[Animation scripts]

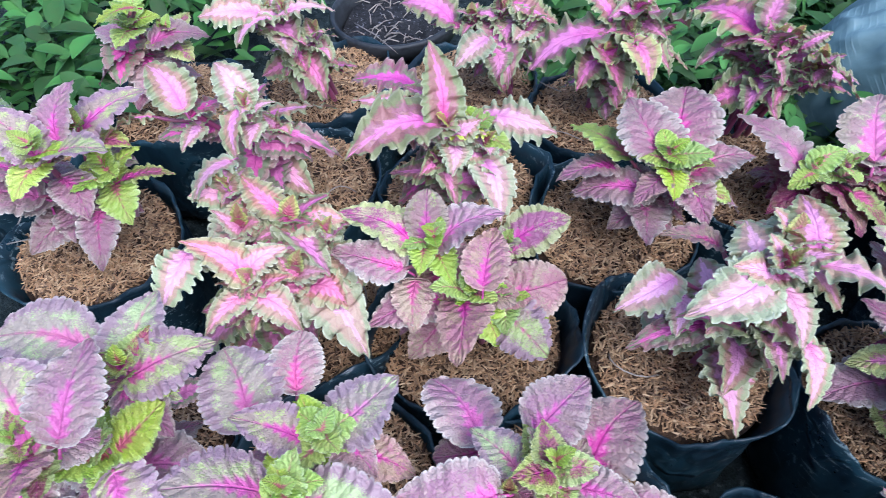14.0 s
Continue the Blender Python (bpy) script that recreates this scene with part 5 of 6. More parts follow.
leaf(p, "mauve", "plain", (-0.023, -0.016, 0.081), -147, -2, 0.058, 1.00)
leaf(p, "fleck", "plain", (0.028, 0.045, 0.082), 28, 6, 0.058, 1.00)
leaf(p, "shade", "round", (0.023, -0.018, 0.078), -43, -7, 0.052, 1.00)
leaf(p, "lime", "plain", (0.025, -0.016, 0.075), -139, -5, 0.023, 0.95)
leaf(p, "dusk", "plain", (0.011, -0.023, 0.112), 87, 12, 0.050, 0.89)
leaf(p, "dusk", "plain", (-0.039, 0.010, 0.090), 66, -22, 0.041, 1.0)
leaf(p, "dusk", "plain", (-0.043, -0.009, 0.093), 278, -9, 0.043, 1.0)
leaf(p, "dusk", "round", (0.020, -0.009, 0.062), 65, -24, 0.043, 1.0)
leaf(p, "mauve", "plain", (-0.020, -0.014, 0.069), -226, -10, 0.035, 1.0)
leaf(p, "fleck", "plain", (0.024, 0.038, 0.071), 80, -12, 0.036, 1.0)
leaf(p, "dusk", "plain", (0.009, -0.020, 0.097), 10, -17, 0.034, 1.0)
crown(p, (-0.031, 0.014, 0.129), 15, 0.029, "lime", 3)
crown(p, (0.004, -0.018, 0.106), 52, 0.032, "lime", 3)
crown(p, (0.027, -0.014, 0.094), 89, 0.032, "lime", 3)
crown(p, (0.026, 0.038, 0.096), 36, 0.028, "fleck", 3)
skirt(p, (-0.031, 0.014, 0.090), 5, 0.046, "dusk", "plain")

p = coleus(-0.645, 0.525, "coleus with a dense crown of blush-pink leaves")
stem(p, [(0.006, 0.009, -0.012), (0.000, -0.014, 0.058), (-0.009, -0.051, 0.122)])
stem(p, [(-0.011, -0.003, -0.012), (-0.005, 0.000, 0.061), (0.005, 0.005, 0.129)])
stem(p, [(0.010, -0.005, -0.012), (-0.003, -0.008, 0.065), (-0.025, -0.013, 0.137)])
stem(p, [(-0.004, 0.010, -0.012), (0.010, 0.006, 0.058), (0.033, 0.000, 0.122)])
stem(p, [(-0.004, -0.010, -0.012), (0.005, -0.020, 0.055), (0.020, -0.035, 0.117)])
stem(p, [(0.010, 0.005, -0.012), (-0.011, 0.010, 0.067), (-0.045, 0.020, 0.140)])
stem(p, [(-0.009, -0.051, 0.122), (-0.008, -0.056, 0.119), (-0.008, -0.060, 0.124)], 0.0019, 0.0014)
stem(p, [(-0.025, -0.013, 0.137), (-0.039, -0.026, 0.136), (-0.053, -0.039, 0.143)], 0.0019, 0.0014)
stem(p, [(0.005, 0.005, 0.129), (0.002, 0.005, 0.129), (-0.001, 0.006, 0.137)], 0.0019, 0.0014)
stem(p, [(-0.045, 0.020, 0.140), (-0.047, 0.031, 0.144), (-0.048, 0.042, 0.155)], 0.0019, 0.0014)
leaf(p, "coral", "ruffle", (-0.008, -0.060, 0.124), -114, -1, 0.037, 0.87)
leaf(p, "coral", "ruffle", (-0.005, -0.059, 0.122), -28, -21, 0.040, 0.87)
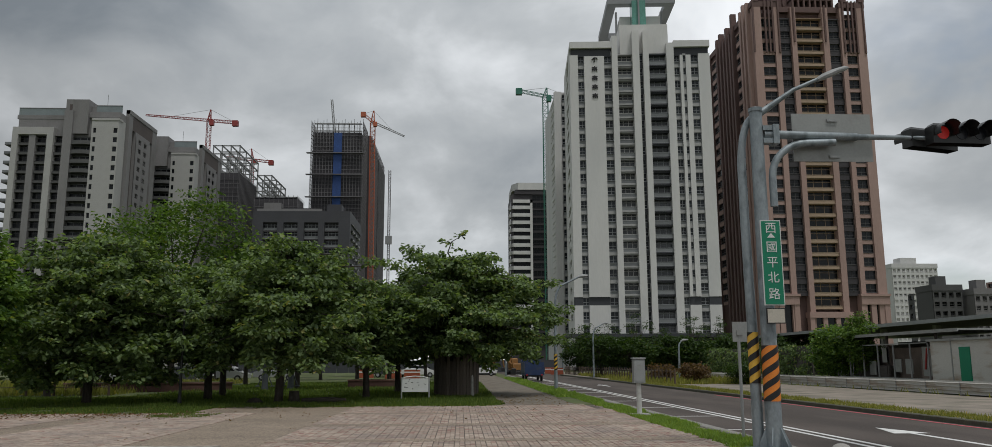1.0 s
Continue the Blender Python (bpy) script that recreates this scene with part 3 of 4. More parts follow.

**AIM**
Output the data exactly. Pictures don't belong in the result.

**FINISHED ANSWER**
14.0 s
Continue the Blender Python (bpy) script that recreates this scene with part 5 of 6. More parts follow.
leaf(p, "mauve", "plain", (-0.023, -0.016, 0.081), -147, -2, 0.058, 1.00)
leaf(p, "fleck", "plain", (0.028, 0.045, 0.082), 28, 6, 0.058, 1.00)
leaf(p, "shade", "round", (0.023, -0.018, 0.078), -43, -7, 0.052, 1.00)
leaf(p, "lime", "plain", (0.025, -0.016, 0.075), -139, -5, 0.023, 0.95)
leaf(p, "dusk", "plain", (0.011, -0.023, 0.112), 87, 12, 0.050, 0.89)
leaf(p, "dusk", "plain", (-0.039, 0.010, 0.090), 66, -22, 0.041, 1.0)
leaf(p, "dusk", "plain", (-0.043, -0.009, 0.093), 278, -9, 0.043, 1.0)
leaf(p, "dusk", "round", (0.020, -0.009, 0.062), 65, -24, 0.043, 1.0)
leaf(p, "mauve", "plain", (-0.020, -0.014, 0.069), -226, -10, 0.035, 1.0)
leaf(p, "fleck", "plain", (0.024, 0.038, 0.071), 80, -12, 0.036, 1.0)
leaf(p, "dusk", "plain", (0.009, -0.020, 0.097), 10, -17, 0.034, 1.0)
crown(p, (-0.031, 0.014, 0.129), 15, 0.029, "lime", 3)
crown(p, (0.004, -0.018, 0.106), 52, 0.032, "lime", 3)
crown(p, (0.027, -0.014, 0.094), 89, 0.032, "lime", 3)
crown(p, (0.026, 0.038, 0.096), 36, 0.028, "fleck", 3)
skirt(p, (-0.031, 0.014, 0.090), 5, 0.046, "dusk", "plain")

p = coleus(-0.645, 0.525, "coleus with a dense crown of blush-pink leaves")
stem(p, [(0.006, 0.009, -0.012), (0.000, -0.014, 0.058), (-0.009, -0.051, 0.122)])
stem(p, [(-0.011, -0.003, -0.012), (-0.005, 0.000, 0.061), (0.005, 0.005, 0.129)])
stem(p, [(0.010, -0.005, -0.012), (-0.003, -0.008, 0.065), (-0.025, -0.013, 0.137)])
stem(p, [(-0.004, 0.010, -0.012), (0.010, 0.006, 0.058), (0.033, 0.000, 0.122)])
stem(p, [(-0.004, -0.010, -0.012), (0.005, -0.020, 0.055), (0.020, -0.035, 0.117)])
stem(p, [(0.010, 0.005, -0.012), (-0.011, 0.010, 0.067), (-0.045, 0.020, 0.140)])
stem(p, [(-0.009, -0.051, 0.122), (-0.008, -0.056, 0.119), (-0.008, -0.060, 0.124)], 0.0019, 0.0014)
stem(p, [(-0.025, -0.013, 0.137), (-0.039, -0.026, 0.136), (-0.053, -0.039, 0.143)], 0.0019, 0.0014)
stem(p, [(0.005, 0.005, 0.129), (0.002, 0.005, 0.129), (-0.001, 0.006, 0.137)], 0.0019, 0.0014)
stem(p, [(-0.045, 0.020, 0.140), (-0.047, 0.031, 0.144), (-0.048, 0.042, 0.155)], 0.0019, 0.0014)
leaf(p, "coral", "ruffle", (-0.008, -0.060, 0.124), -114, -1, 0.037, 0.87)
leaf(p, "coral", "ruffle", (-0.005, -0.059, 0.122), -28, -21, 0.040, 0.87)
1.0 s
Continue the Blender Python (bpy) script that recreates this scene with part 3 of 4. More parts follow.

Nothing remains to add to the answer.